- _Description of the task_
Look through the data below and say how many of its lines contain "round", adding nothing else.

- _Available records_
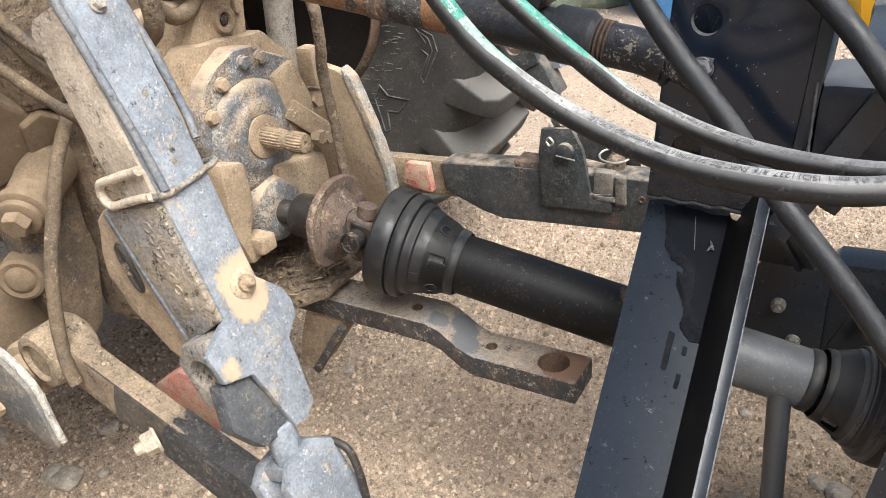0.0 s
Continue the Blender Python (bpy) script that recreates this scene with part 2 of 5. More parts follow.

...

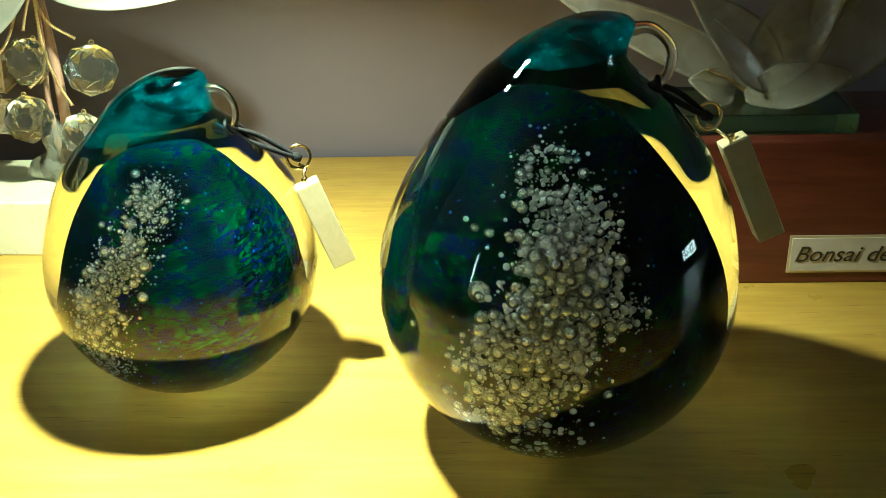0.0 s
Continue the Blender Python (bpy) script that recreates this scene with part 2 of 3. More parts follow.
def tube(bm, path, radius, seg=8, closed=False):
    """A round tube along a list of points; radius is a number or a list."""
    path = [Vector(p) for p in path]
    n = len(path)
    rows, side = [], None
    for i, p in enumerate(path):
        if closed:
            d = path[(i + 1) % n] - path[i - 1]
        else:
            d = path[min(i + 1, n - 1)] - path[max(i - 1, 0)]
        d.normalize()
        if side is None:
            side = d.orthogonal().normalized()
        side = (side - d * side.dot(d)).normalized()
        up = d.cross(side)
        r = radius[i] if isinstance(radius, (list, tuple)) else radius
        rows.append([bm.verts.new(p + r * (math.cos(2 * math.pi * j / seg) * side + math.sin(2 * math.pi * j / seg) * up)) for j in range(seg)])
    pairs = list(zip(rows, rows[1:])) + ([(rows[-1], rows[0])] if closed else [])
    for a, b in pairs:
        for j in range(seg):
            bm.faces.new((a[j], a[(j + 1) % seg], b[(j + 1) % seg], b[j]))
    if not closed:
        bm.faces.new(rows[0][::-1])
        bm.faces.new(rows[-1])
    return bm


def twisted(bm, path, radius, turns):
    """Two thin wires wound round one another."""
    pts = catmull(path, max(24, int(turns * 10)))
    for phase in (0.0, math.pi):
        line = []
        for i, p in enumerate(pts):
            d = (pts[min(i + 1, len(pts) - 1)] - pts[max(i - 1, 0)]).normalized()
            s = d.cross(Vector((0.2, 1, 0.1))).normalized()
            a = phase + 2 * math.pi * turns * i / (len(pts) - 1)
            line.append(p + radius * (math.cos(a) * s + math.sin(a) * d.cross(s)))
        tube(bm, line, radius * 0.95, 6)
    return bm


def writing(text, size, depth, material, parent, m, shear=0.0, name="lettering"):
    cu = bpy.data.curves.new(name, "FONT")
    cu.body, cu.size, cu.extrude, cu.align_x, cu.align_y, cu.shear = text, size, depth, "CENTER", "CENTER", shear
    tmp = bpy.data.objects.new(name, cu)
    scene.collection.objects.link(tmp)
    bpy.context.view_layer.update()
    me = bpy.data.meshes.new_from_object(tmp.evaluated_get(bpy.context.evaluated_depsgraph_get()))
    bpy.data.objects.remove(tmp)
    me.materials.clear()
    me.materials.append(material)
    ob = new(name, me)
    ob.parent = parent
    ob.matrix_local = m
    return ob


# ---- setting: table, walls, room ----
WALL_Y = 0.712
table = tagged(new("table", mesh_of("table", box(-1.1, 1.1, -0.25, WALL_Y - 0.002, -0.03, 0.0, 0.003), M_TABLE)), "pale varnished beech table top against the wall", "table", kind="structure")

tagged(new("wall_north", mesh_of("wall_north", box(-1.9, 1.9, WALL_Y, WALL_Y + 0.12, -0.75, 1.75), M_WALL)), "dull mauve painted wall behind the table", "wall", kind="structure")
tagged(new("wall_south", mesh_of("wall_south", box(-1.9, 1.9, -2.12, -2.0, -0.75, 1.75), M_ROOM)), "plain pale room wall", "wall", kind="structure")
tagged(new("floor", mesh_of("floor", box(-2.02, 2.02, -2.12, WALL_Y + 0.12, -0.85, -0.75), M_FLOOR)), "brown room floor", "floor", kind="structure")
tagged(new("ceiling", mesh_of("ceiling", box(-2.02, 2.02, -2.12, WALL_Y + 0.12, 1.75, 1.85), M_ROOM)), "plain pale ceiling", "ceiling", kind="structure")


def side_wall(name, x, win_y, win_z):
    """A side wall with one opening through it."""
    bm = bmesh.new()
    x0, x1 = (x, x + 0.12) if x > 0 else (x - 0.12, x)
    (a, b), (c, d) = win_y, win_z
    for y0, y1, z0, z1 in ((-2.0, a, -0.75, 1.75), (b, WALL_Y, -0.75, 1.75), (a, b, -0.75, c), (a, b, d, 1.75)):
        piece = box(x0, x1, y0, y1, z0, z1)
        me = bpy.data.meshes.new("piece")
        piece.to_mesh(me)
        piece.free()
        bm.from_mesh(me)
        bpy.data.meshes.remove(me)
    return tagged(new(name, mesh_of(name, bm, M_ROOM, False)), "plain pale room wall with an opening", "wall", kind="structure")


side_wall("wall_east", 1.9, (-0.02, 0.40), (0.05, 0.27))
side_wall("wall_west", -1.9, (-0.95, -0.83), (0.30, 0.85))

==

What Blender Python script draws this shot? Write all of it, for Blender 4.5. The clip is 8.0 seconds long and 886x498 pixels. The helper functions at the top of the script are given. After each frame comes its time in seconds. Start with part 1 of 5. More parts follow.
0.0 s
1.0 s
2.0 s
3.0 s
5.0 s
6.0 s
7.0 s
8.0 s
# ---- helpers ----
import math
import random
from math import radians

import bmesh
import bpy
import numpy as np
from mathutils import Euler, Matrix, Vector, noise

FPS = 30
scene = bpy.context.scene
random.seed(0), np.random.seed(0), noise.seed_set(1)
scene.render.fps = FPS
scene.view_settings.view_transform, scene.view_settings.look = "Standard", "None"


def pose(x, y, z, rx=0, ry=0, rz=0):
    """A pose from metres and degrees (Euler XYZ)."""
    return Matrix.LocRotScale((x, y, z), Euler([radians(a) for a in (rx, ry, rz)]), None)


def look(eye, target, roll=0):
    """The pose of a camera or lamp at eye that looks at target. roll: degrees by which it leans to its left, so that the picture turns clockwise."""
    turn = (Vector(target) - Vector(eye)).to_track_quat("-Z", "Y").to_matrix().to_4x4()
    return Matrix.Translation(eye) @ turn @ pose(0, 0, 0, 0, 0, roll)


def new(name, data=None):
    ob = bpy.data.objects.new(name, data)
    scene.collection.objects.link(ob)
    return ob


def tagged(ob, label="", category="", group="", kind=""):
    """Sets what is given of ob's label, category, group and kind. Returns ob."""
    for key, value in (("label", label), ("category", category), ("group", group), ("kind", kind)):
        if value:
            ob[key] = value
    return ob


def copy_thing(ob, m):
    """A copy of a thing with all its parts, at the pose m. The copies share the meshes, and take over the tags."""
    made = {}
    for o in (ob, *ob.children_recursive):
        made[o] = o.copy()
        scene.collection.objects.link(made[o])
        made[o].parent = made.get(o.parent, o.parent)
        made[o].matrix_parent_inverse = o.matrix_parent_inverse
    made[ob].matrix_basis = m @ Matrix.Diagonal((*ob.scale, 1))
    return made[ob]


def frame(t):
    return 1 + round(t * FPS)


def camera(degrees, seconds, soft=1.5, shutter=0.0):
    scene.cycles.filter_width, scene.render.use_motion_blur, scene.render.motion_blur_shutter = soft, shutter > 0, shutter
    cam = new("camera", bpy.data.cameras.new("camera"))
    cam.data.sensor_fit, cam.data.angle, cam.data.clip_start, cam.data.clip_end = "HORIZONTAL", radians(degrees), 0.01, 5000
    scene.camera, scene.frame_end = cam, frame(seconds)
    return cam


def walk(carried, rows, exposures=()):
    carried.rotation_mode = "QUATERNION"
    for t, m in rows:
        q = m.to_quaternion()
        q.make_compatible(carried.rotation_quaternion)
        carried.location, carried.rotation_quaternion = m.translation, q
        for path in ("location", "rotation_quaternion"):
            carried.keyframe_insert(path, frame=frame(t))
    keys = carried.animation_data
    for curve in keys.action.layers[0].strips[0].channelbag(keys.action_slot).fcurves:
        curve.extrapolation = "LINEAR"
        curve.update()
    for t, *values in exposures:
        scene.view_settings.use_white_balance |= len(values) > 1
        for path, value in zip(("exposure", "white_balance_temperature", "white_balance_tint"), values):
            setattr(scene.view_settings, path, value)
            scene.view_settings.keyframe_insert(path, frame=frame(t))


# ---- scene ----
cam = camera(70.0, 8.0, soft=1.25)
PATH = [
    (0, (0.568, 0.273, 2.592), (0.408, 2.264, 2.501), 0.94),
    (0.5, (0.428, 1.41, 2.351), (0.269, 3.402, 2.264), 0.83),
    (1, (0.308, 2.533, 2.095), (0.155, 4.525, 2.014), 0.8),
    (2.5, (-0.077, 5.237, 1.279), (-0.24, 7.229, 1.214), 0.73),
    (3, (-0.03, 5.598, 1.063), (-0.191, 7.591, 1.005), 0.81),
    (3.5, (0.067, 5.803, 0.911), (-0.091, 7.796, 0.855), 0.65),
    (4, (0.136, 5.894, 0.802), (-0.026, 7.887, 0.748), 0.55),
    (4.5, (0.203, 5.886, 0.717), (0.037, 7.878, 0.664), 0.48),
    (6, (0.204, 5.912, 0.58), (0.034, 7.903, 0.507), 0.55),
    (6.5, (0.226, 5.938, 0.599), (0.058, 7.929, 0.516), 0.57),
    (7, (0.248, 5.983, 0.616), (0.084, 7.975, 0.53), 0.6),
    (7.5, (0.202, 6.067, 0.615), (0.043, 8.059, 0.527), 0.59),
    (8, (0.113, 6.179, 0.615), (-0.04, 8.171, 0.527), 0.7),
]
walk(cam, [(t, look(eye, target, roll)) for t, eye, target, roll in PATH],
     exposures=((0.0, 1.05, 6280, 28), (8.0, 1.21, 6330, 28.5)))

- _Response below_
3